We sat down with Strategic Elements’ resident organization expert Elizabeth Etter, Senior Project Manager. After spending time as a Captain in the United States Air Force, Liz joined the Strategic Elements team and has been an asset ever since. You can read our conversation below!
What is something you learned the hard way, professionally or not?
That you and only you will ever care the most about your life, and that you and only you are responsible for your success in your career. While it is important to have mentors (personal and professional – strongly recommend!) in your life, they cannot and should not make decisions for you. You cannot assume that someone else will go that extra mile, or will know what’s best for you, or will want to ensure your best interests. Because they are doing that for themselves. So, if you want something to work out, if you want something to change, if you want something to be a certain way, then you need to make it happen. It is one-thousand percent acceptable to voice your concerns, feelings, thoughts, and opinions to make this happen. And unless you do, nothing will ever change or improve-so, take that chance. Voice that thought (in a professional way) and help others by helping yourself and setting that example.
What is your favorite dish to order at a restaurant?
Anything with cheese – hands down.
What made you decide to intern with the Iowa State Senate?
One of my mentors at the time worked in the Iowa government and the opportunity presented itself. Looking back, it is one of the best experiences I have had professionally—it started everything for me.
Do you prefer tea or coffee, why?
Neither! I worked at a coffee shop for eight years and still cannot drink either. I don’t mind the taste, but no one needs me on caffeine.
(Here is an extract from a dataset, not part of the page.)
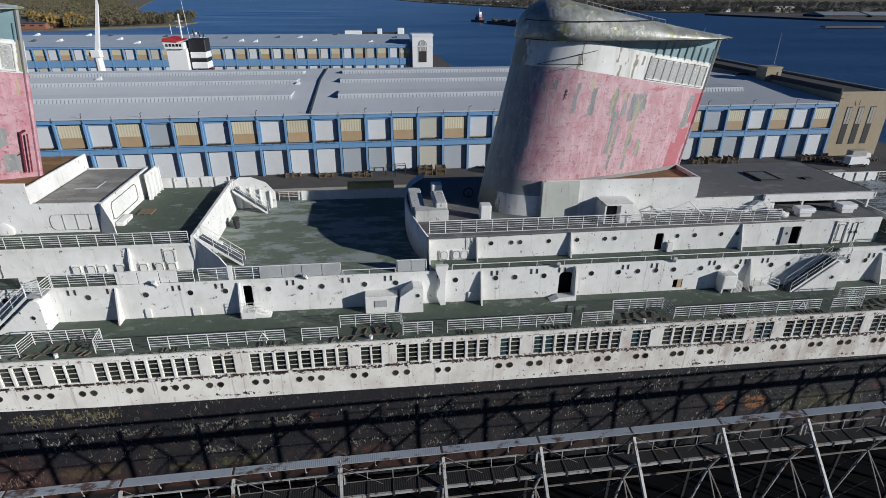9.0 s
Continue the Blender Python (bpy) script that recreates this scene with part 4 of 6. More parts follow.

Why did you enter the military?
A fellow intern at the Iowa State capitol suggested it would be good for me. After talking to numerous State Senators, who also had a military background, I realized it would be a perfect way to launch my career—and it really did.
What is a critical skill for a college graduate to have?
Problem-solving is essential. You need to be your own problem solver. Before asking someone next to you for the answer, do some digging and use some critical thinking. This allows you to grow both personally and professionally. One of my all-time favorite pieces of advice to give new employees of any company is to find a problem within your first month of being there. Maybe it is a problem with a process, maybe it is a problem with communication or the way they share or store things-find a way in which your company is struggling and then take ownership of finding a solution. Bring others in to help and take the chance to be innovative. If the company’s response or reaction is “this is how it has always been done” then you may have found yourself in a company that might not be successful. Really consider if this is the place for you. If you are being met with resistance at every turn, they do not want innovation and you’ll be hitting a wall. If you are met with support, more brainstorming, and an eagerness to build upon your new solution, then not only have you set your company up for success, but you’ve set yourself up for success too.
What is the best part of your job?
Managing and training people. I absolutely love mentoring and training people and watching them grow, both personally and professionally. There is nothing more satisfying than watching your people succeed.
What is your perfect Sunday?
My perfect Sunday starts with some reading and some sort of exercise, whether it is lifting weights or doing some yoga. I love getting Mexican food delivered from my favorite local restaurant and then lounging around and playing with my dog. I then try to normally get in some Spanish lessons for a few hours and then end the day with a pizza for dinner and a date night with my partner! Sundays are my ultimate chill day.